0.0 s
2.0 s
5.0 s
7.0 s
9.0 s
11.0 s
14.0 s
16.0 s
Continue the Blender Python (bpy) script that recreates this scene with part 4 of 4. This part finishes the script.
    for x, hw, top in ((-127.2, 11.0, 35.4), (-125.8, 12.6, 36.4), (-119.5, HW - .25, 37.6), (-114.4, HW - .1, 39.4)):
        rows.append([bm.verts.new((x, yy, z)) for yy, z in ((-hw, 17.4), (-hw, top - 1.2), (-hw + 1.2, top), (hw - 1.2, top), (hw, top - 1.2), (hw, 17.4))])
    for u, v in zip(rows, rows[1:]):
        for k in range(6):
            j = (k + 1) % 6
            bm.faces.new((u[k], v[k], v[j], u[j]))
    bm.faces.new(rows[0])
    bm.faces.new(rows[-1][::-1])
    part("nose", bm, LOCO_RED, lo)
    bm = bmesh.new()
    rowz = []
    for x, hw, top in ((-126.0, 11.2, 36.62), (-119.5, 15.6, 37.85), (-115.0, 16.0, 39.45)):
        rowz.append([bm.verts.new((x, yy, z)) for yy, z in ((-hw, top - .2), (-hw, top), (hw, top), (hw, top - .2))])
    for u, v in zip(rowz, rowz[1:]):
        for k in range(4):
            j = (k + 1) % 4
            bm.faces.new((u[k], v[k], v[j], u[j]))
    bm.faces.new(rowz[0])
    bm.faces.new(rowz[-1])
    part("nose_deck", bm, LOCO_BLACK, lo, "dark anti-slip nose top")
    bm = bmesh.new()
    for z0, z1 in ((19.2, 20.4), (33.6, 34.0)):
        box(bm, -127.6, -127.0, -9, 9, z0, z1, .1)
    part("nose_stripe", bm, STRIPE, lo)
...
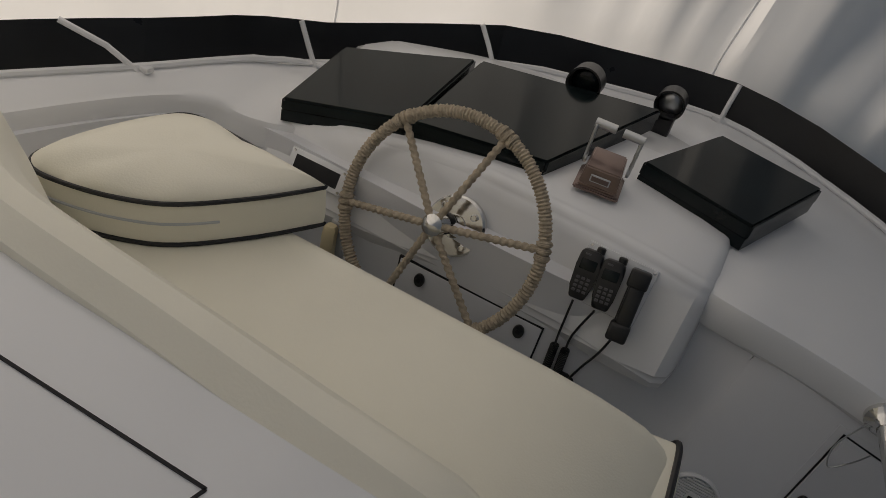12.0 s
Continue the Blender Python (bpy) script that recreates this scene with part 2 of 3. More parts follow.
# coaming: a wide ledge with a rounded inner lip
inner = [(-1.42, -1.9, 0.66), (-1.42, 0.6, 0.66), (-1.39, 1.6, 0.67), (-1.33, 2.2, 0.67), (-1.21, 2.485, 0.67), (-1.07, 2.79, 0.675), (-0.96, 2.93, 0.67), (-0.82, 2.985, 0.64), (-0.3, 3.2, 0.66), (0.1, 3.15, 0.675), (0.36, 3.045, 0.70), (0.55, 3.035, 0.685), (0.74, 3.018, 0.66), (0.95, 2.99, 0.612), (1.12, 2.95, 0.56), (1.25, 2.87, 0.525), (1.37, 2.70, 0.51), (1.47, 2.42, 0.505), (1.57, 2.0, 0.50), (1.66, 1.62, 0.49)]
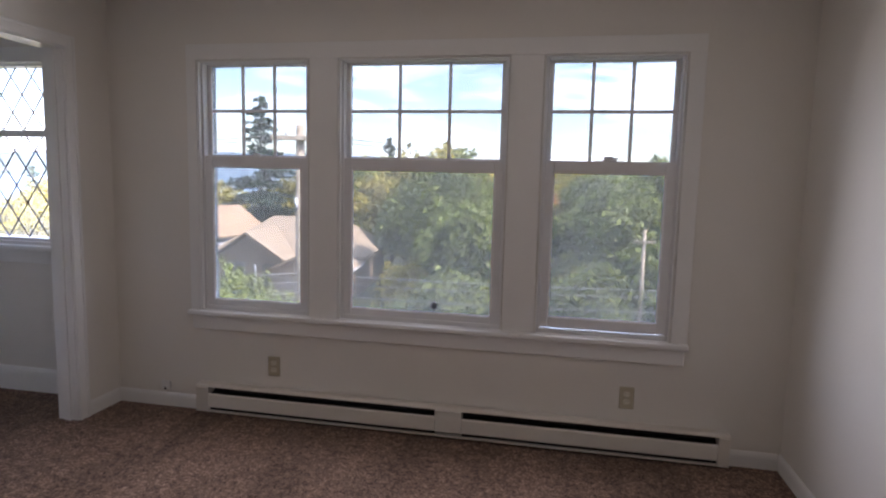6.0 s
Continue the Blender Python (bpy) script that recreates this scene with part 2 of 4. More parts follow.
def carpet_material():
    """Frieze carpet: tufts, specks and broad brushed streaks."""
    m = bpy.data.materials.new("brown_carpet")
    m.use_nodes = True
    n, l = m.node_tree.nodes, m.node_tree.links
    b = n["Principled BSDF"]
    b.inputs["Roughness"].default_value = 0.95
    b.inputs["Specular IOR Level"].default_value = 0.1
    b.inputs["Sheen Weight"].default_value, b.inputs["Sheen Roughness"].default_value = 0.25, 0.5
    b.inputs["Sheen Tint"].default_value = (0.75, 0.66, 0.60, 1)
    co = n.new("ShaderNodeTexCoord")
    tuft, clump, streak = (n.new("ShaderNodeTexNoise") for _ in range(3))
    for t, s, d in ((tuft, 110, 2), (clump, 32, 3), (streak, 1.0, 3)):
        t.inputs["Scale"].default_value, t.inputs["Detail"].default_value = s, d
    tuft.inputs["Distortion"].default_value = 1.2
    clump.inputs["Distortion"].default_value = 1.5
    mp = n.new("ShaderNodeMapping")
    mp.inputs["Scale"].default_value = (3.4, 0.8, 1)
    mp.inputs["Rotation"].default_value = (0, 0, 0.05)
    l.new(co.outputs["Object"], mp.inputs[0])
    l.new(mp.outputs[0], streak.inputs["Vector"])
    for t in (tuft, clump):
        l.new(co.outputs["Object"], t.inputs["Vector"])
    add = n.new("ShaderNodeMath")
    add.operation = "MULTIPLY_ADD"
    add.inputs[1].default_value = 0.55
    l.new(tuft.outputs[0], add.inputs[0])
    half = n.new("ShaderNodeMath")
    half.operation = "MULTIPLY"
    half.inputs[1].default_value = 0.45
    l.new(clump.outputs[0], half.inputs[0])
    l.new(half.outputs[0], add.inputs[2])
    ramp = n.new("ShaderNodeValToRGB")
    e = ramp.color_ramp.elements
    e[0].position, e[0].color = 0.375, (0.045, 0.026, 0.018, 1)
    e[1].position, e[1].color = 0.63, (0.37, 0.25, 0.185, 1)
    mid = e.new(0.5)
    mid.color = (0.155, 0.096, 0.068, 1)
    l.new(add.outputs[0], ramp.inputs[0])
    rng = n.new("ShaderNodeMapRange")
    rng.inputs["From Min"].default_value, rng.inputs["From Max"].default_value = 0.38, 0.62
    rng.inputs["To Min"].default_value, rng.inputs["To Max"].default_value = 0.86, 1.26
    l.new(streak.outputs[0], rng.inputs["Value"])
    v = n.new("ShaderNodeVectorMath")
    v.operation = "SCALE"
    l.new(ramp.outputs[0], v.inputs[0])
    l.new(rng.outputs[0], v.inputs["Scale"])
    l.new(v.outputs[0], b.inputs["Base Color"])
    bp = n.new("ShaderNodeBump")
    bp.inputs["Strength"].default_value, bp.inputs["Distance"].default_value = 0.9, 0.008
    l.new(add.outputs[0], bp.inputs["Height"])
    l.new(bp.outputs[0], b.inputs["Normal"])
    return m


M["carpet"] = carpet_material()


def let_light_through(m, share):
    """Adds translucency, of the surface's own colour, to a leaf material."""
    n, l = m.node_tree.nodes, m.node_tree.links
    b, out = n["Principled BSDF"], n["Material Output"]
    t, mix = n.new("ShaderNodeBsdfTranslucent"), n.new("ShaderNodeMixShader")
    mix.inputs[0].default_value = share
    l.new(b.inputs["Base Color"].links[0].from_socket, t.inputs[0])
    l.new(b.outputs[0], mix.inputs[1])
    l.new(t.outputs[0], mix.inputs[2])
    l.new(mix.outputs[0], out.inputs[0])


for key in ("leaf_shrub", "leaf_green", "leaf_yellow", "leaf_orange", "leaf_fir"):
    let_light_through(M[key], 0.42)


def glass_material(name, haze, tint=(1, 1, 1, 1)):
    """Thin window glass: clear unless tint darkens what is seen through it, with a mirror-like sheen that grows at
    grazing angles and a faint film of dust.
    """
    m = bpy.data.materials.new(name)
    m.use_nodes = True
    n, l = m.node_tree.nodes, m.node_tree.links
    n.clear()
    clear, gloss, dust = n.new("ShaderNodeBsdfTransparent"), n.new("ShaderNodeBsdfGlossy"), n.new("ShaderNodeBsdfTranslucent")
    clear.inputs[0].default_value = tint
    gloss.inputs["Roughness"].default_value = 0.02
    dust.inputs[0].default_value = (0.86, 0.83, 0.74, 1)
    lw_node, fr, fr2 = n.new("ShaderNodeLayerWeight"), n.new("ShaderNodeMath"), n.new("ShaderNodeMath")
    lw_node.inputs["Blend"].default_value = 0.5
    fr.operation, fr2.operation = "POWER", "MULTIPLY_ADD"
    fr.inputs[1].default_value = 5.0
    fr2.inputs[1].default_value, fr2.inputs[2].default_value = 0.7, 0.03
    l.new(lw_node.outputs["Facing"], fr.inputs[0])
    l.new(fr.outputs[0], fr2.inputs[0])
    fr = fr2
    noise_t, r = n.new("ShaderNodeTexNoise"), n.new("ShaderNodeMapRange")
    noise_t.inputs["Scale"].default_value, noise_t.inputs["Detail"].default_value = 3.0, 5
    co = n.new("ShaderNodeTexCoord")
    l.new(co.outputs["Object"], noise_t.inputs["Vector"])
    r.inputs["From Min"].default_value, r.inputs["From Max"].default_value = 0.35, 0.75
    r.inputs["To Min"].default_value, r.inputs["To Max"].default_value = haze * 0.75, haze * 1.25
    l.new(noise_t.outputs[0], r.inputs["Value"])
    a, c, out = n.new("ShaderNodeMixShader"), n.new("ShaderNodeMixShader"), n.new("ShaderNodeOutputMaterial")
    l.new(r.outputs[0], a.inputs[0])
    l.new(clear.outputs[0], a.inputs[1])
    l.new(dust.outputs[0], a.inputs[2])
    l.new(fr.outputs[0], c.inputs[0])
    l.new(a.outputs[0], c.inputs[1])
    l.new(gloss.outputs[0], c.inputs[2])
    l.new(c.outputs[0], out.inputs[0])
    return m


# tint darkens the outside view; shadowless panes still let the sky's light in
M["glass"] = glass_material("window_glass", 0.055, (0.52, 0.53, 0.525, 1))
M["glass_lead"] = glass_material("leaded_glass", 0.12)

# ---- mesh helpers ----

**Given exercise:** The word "parts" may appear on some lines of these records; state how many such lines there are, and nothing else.

**Written solution:** 2